Fatma Kaynarca Güzel, 3 yıl öncede ilk görev yeri olan İlkadım Toplum Sağlığı Merkezi’ne pratisyen hekim olarak atandı. 3 yıllık evli olan ve 2 yaşında da Yusuf Talha isminde bir çocuğu olan genç kadın hayat sevinci, çalışma azmi ve mesleğine duyduğu sevgi ile tekdir topluyor. Eğitim sürecinin kendisi için çok zor geçtiğini söyleyen Fatma Kaynarca Güzel, "Çocukken annem ve babama ‘Bu çocuk okuyamaz boşuna okula göndermeyin’ demişler. Ailem okula kayıt yaptırdığında okul müdürü beni engelli çocukların olduğu özel sınıfa vermek istemişler. Bu sırada sınıf öğretmenim beni görmüş ve kendi sınıfına almış. Öğretmenim desteğiyle okudum. Sınıfta ders anlatırken dudaklarını okumam için bana bakarak anlatırdı. Sınıfta hep en ön sıralarda oturdum. Ortaokul ve liseyi de bitirdim. Ancak üniversitenin ilk 3 yılında büyük sorun yaşadım. Dersler büyük amfilerde yapıldığı için hocaları duyamadım, dudak okuyamadım. Bu sebeple derslerde çok zorlandım. 3’üncü sınıftan sonra dersler daha küçük sınıflarda verildiği için çok sorun olmadı. Bu sebeple üniversiteyi 10 yılda bitirdim. İyi ki beni ilkokulda özel sınıfa vermediler. Aksi halde şuan konuşamazdım” dedi.

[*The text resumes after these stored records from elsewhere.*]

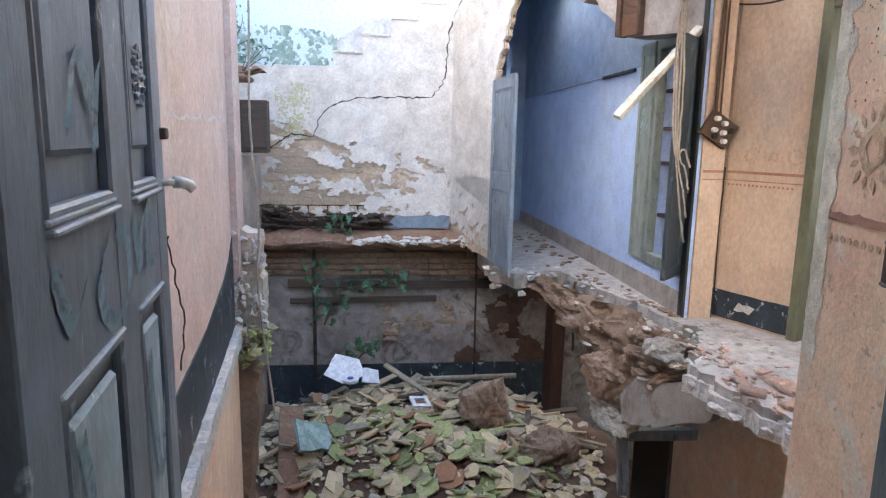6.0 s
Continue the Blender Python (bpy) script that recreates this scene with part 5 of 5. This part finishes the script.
heap = tagged(part("rubble_heap", rough_grid(B(), lambda s, t: Vector((-2.1 + 4.1 * s, 5.2 + 4.8 * t, heap_z(-2.1 + 4.1 * s, 5.2 + 4.8 * t))), 90, 100), M["earth_shaded"]),
              "heap of earth and debris from the fallen floor", "rubble heap", kind="stuff")
r4 = random.Random(33)
shapes = []
for k in range(6):
    bm = B()
    slab(bm, ragged([(-0.5, -0.35), (0.3, -0.45), (0.55, 0.1), (0.1, 0.45), (-0.45, 0.3)], 0.12, 0.5, k + 300, True), Matrix.Identity(4), 0.10)
    shapes.append(bm)
meshes = {}
for mt in ("tile_tan", "tile_moss", "tile_red"):
    for k, bm in enumerate(shapes):
        meshes[(mt, k)] = mesh_of(bm.copy(), "roof_tile_shard", M[mt])
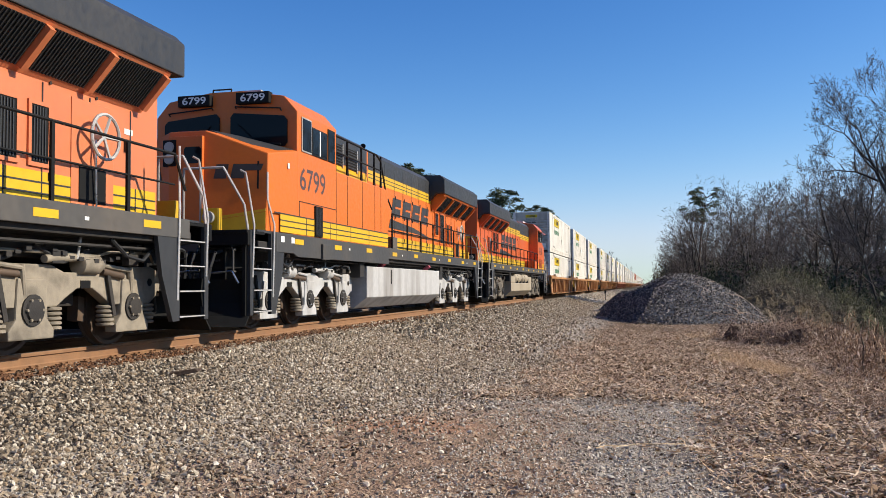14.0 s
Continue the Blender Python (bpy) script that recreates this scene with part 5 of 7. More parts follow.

Eğitim döneminde yaşadığı her güçlük ve olumsuz eleştirinin azmini daha da güçlendirdiğini belirten Fatma Kaynarca Güzel şunları söyledi: "Ben hiç yılmadım ve başardım. Gördüm ki kendi ayaklarımın üzerinde durmam gerekiyor. Hayatta ancak bu şekilde başarılı olabileceğim. Bunun için çok çalıştım ve yılmadım. Şimdi çok istediğim mesleğimi yapabiliyorum. Çok mutluyum."
Görevi nedeniyle poliklinik çalışması yapmadığını belirten Fatma Kaynarca Güzel, "Her doktor gibi bende görevimi en iyi şekilde yapmaya insanlara yardımcı olmaya çalışıyorum. Bu noktada duyamadığım için sadece steteskop cihazını kullanamıyorum. Ancak bu noktada da hastalığın teşhisi için diğer tetkik yöntemlerini kullanarak yine teşhiste bulunmamız mümkün olduğu için çok sorun yaşamadım ve Tıp Fakültesi’nden mezun oldum. Bu bir eksiklik değil” dedi.
Samsun İlkadım Toplum Sağlığı Merkezi’nde okul aşıları, aile hekimleri, izleme denetleme, tıbbi verilerin toplanması, bulaşıcı hastalıklarla ilgili alan tarama ve analiz çalışmaları, ölüm bildirimleri gibi çalışmaları yaptığını belirten genç kadın "Ben hayata hiç küsmeden ayakta durmaya çalıştım ve başardım. Dilerim bu azmim benim gibi aynı durumda olan bütün engellilere bir nebze olsun örnek olur” diye konuştu.